Cinq Faites d'inutilité publique débordant
sur l'espace de la rue y ont été organisées
(Le Noeuf (99 artistes) en 1999, Faites des Pognes
en mai 2000, Faites de la Lumière en juin 2000,
Fiestalux et l'art sous plastique en décembre 2000,
Empreinte Labyrinthe en mai 2001) donnant chaque fois
lieu à exposition in et hors les murs, performances et
édition du journal-d'un-jour commémorant l'événement.
Si les tensions récentes -Vigipirate oblige !- ainsi que
la récupération abusive qui en était faite
par les responsables culturels, notamment municipaux- ont dissuadé
«la Concierge» d'investir le bitume, elle maintient
envers et contre tous ses propositions contexte-prétexte
: à partir de mots-clés, une exposition/état
des lieux renouvelle par la monstration l'approche et la réflexion
sur l'art et les oeuvres. Ici s'élabore patiemment tout
un travail sur la trace, le signe et la mémoire contemporaines
au fil de thématiques toujours tramées dans «l'air
du temps» et qui se sont peu à peu constituées
en archives confidentielles reflétant une histoire de
notre époque. Ainsi, l'exposition Stickers sur la ville
en juin 2002, la première de ce genre réalisée
à Paris, a généré la création
d'un fonds de stickers (vignettes autocollantes comportant une
intervention graphique originale) récoltés dans
les rues de Paris ou offerts par les grapheurs eux-mêmes.

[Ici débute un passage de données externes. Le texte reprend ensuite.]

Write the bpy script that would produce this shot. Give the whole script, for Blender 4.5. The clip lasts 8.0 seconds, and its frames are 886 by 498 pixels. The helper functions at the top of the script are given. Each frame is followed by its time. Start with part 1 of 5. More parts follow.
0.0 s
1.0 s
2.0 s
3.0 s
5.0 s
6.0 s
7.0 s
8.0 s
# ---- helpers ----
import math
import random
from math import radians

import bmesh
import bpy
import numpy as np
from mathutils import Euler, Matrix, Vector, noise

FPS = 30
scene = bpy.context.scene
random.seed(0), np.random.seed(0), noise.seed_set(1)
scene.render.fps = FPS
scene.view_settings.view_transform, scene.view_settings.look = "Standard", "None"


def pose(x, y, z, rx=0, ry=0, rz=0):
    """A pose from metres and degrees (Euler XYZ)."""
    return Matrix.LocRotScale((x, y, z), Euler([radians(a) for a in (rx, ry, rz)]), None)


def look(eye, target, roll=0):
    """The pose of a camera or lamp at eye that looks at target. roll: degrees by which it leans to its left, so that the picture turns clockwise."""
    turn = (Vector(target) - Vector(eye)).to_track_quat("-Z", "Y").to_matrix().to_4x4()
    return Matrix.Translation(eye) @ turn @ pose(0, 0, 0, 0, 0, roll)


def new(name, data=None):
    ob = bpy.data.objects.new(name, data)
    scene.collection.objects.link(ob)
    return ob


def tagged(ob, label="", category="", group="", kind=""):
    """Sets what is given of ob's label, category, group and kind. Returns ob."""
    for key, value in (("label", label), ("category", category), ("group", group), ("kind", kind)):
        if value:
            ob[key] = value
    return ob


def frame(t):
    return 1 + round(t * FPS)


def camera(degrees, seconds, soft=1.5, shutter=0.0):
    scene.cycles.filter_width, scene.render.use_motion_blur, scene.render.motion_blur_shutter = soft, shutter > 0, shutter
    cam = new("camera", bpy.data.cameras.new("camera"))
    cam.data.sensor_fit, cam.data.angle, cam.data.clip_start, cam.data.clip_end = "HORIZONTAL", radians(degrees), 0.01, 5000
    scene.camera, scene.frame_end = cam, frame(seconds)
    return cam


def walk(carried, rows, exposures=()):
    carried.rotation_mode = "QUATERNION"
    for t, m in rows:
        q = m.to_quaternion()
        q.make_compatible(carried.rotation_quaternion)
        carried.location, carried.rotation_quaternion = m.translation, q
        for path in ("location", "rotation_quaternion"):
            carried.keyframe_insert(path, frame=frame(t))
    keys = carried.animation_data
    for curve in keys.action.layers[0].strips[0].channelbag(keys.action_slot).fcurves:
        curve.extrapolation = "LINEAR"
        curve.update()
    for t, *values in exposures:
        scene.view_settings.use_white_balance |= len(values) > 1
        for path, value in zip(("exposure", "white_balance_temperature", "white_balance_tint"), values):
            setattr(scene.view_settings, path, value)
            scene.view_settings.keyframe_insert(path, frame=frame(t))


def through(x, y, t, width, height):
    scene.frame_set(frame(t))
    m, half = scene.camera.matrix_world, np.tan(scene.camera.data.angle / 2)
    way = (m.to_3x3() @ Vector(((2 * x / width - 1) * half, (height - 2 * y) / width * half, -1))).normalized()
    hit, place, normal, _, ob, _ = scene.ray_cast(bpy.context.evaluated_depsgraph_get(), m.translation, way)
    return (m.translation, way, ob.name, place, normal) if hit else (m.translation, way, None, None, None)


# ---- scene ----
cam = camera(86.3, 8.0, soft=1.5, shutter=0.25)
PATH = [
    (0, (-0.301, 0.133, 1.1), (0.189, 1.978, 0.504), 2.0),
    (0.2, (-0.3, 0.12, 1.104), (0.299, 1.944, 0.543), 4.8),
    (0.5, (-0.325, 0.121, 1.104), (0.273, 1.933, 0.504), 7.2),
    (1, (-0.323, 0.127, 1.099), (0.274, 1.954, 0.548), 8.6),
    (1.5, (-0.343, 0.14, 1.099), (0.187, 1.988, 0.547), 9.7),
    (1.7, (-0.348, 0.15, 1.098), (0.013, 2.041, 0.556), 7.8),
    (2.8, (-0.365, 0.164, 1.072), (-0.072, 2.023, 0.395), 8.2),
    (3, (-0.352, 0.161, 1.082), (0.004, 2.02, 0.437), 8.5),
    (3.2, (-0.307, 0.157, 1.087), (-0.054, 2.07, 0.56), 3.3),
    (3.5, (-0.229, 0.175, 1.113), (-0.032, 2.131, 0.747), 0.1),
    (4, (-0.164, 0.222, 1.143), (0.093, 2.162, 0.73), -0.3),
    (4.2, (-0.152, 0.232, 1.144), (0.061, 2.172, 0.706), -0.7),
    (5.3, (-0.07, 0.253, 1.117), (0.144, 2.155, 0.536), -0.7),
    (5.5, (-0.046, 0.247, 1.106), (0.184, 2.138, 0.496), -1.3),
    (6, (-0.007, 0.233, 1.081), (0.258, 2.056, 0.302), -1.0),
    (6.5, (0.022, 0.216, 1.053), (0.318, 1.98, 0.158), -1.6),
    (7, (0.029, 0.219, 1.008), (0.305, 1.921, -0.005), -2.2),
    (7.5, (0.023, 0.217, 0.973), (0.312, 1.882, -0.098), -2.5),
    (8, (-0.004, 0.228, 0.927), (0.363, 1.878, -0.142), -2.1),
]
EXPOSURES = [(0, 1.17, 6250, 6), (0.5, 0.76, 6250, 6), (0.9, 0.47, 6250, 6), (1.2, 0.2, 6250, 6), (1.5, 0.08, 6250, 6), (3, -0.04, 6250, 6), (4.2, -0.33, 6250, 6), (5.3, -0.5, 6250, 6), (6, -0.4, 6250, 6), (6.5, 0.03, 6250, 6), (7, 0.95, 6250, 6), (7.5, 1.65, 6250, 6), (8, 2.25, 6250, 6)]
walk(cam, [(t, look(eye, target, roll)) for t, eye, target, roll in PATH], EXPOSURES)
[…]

En 2002, La Loge se dédouble au balcon : c'est l'étrange
lucarne de la Loge branchée, visible uniquement de la
rue, ainsi visuellement investie, présentant au regard
des passants une oeuvre-installation urbaine suspendue, un kakémono
sur la porte en synthétise les enjeux. Ce concept inventé
par May Livory est relayé sur le site de la Loge, le virtuel
renvoyant au réel dans un jeu sans fin...

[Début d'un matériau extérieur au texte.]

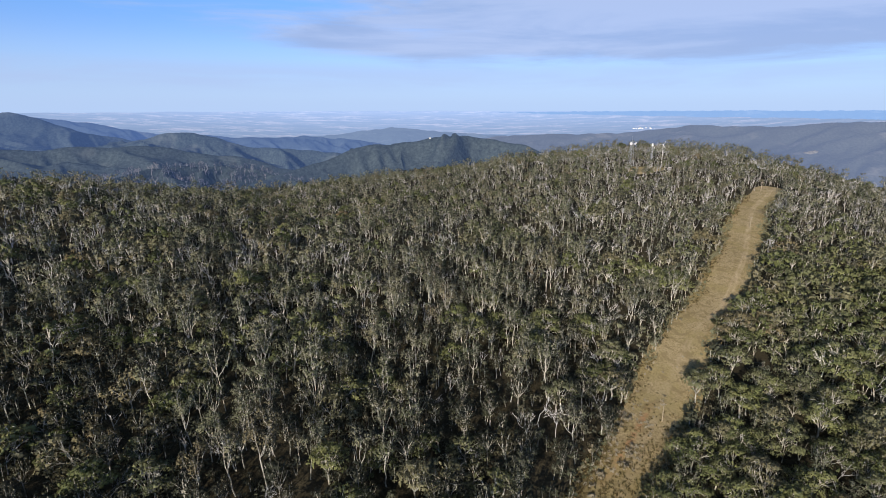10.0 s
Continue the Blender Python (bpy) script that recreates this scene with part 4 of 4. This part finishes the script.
def outcrop(x, y, w, h, seed, label):
    """A bare pale rock face, broken into steps."""
    rng = np.random.RandomState(seed)
    n, m = 18, 10
    u, v = np.meshgrid(np.linspace(-1, 1, n), np.linspace(0, 1, m), indexing="ij")
    px = u * w / 2 * (1 - 0.5 * v) + v * w * 0.35 + rng.randn(n, m) * w * 0.02
    py = -6 + v * 9 - 5 * (1 - u ** 2) + rng.randn(n, m) * 0.8
    pz = (v - 0.4) * h * (1 - 0.6 * u ** 2) + rng.randn(n, m) * h * 0.05
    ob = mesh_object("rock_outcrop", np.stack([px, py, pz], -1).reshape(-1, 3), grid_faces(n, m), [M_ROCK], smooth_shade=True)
    ob.matrix_basis = pose(x, y, on_hill(x, y) + 1.5)
    return tagged(ob, label, "rock", "far rock faces")


outcrop(-697, 2150, 34, 9, 3, "pale bare rock face on a far knoll")
outcrop(1297, 1942, 70, 13, 4, "pale rock outcrop on the far range")



def spur_forest():
    """The wood on the low spur beyond the gully."""
    rng = np.random.RandomState(9)
    spur = bpy.data.objects["backdrop_spur"]
    stems = [dead_tree(900 + i, 2, 1.7) for i in range(7)]
    V, F, M, T, n0 = [], [], [], [], 0
    for _ in range(1050):
        x, y = rng.uniform(-800, -200), rng.uniform(1180, 1500)
        hit, place, _, _ = spur.ray_cast((x, y, 600), (0, 0, -1))
        if not hit or place.z < -75:
            continue
        kind = "dead_tree" if rng.rand() < 0.62 else "round_gum"
        group = stems if kind == "dead_tree" else TEMPLATES[kind, 2]
        v, f, m, _ = group[rng.randint(len(group))].arrays()
        k, a = rng.uniform(1.2, 1.75), rng.rand() * 6.28
        c, s = math.cos(a), math.sin(a)
        V.append(np.stack([x + k * (c * v[:, 0] - s * v[:, 1]), y + k * (s * v[:, 0] + c * v[:, 1]), place.z + k * v[:, 2]], -1))
        F.append(f + n0)
        M.append(np.where((kind == "dead_tree") | (m == 0), 0, 1))
        T.append(np.full(len(v), rng.rand()))
        n0 += len(v)
    # the haze before the spur is put into both tree materials as emission
    ob = mesh_object("backdrop_spur_forest", np.concatenate(V), np.concatenate(F), [backdrop_material("far_limbs_in_haze", (0.16, 0.155, 0.155), AIR, 0.10, 0.1), backdrop_material("far_crowns_in_haze", (0.048, 0.054, 0.048), AIR, 0.10, 0.1)], np.concatenate(M), attrs=(("tint", np.concatenate(T)),))
    tagged(ob, "grey forest of slim trees on a low spur", "forest", kind="stuff")


spur_forest()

En mai-juin 2004, une grande exposition de copy-art (des
années 70 à nos jours) donne à voir comment
les artistes détournent la fonction de simple reproduction
de la machine pour produire une représentation entre vérité
et appropriation, qui renvoie aux questions de la restitution
illusoire du réel, de ses métamorphoses ambiguës
et aléatoires. En octobre-novembre, Baselines réunit
dans les murs palimpsestueux de la loge, cent collages surréalisants
d'Isabelle Dormion, minutieusement élaborés à
partir d'images prélevées dans la manne des magazines
et cent « galettes » de May Livory façonnées
dans la pâte quotidienne du journal Libération
-fragments de textes et d'images retravaillées, émouvantes,
grotesques, raffinées ou dérisoires qui s'entrechoquent,
se contredisent et se découvrent comme autant d'éclats
disjoints renvoyant la vision kaléidoscopique mais condensée
de trois ans d'actualités; tandis qu'en surimpression
sonore s'égrenait la suite des base lines dont les outrances
et les contradictions composent un bien étrange poème
: Bienvenue dans la vie.com/ on est mieux quand on a tout/
les temps changent, les références aussi/ le passé
remis au goût du jour/ des femmes qu'on n'oublie pas/ la
beauté n'est pas raisonnable/ par ce que je le vaux bien/
vivre c'est ressentir/ la nature s'en souviendra...
Pour clore avec élégance l'année, Bijoux
d'auteurs découvre des recherches singulières
: sea-glass en reliquaires de Marie Daturi, expressions
textiles talismaniques de May Livory, mobiles arachnéens
d'Anne Claustre et, pour la première fois, les sensuels
bijoux de fer et d'os de Bruno Livory...
Enfin, la Loge présente en permanence les livres d'artistes
édités par Barde la Lézarde : «Un
foL'Ivre n'est pas un livre ni une lettre mais un objet
timbré créé de toutes pièces par
un artiste et un auteur qui n'hésitent pas à intervenir
physiquement sur chacun des exemplaires» -numérotés,
signés et cousus de fil blanc! «Pas de courant ou
de genre spécifiques mais des affinités orchestrées
subjectivement dans un contexte dont le thème donne son
caractère», trempé d'un humour subtil mais
incisif!
Sans doute parce que « le rêve est une des plus belles
formes de la vérité » et que la fiction finit
toujours par rejoindre la connaissance... une aventure à
suivre sur shukaba.org!
Tessa Tristan
* euphémisme désignant la
télévision dans Le Canard enchaîné,
ici simplement une fenêtre ouverte sur la rue!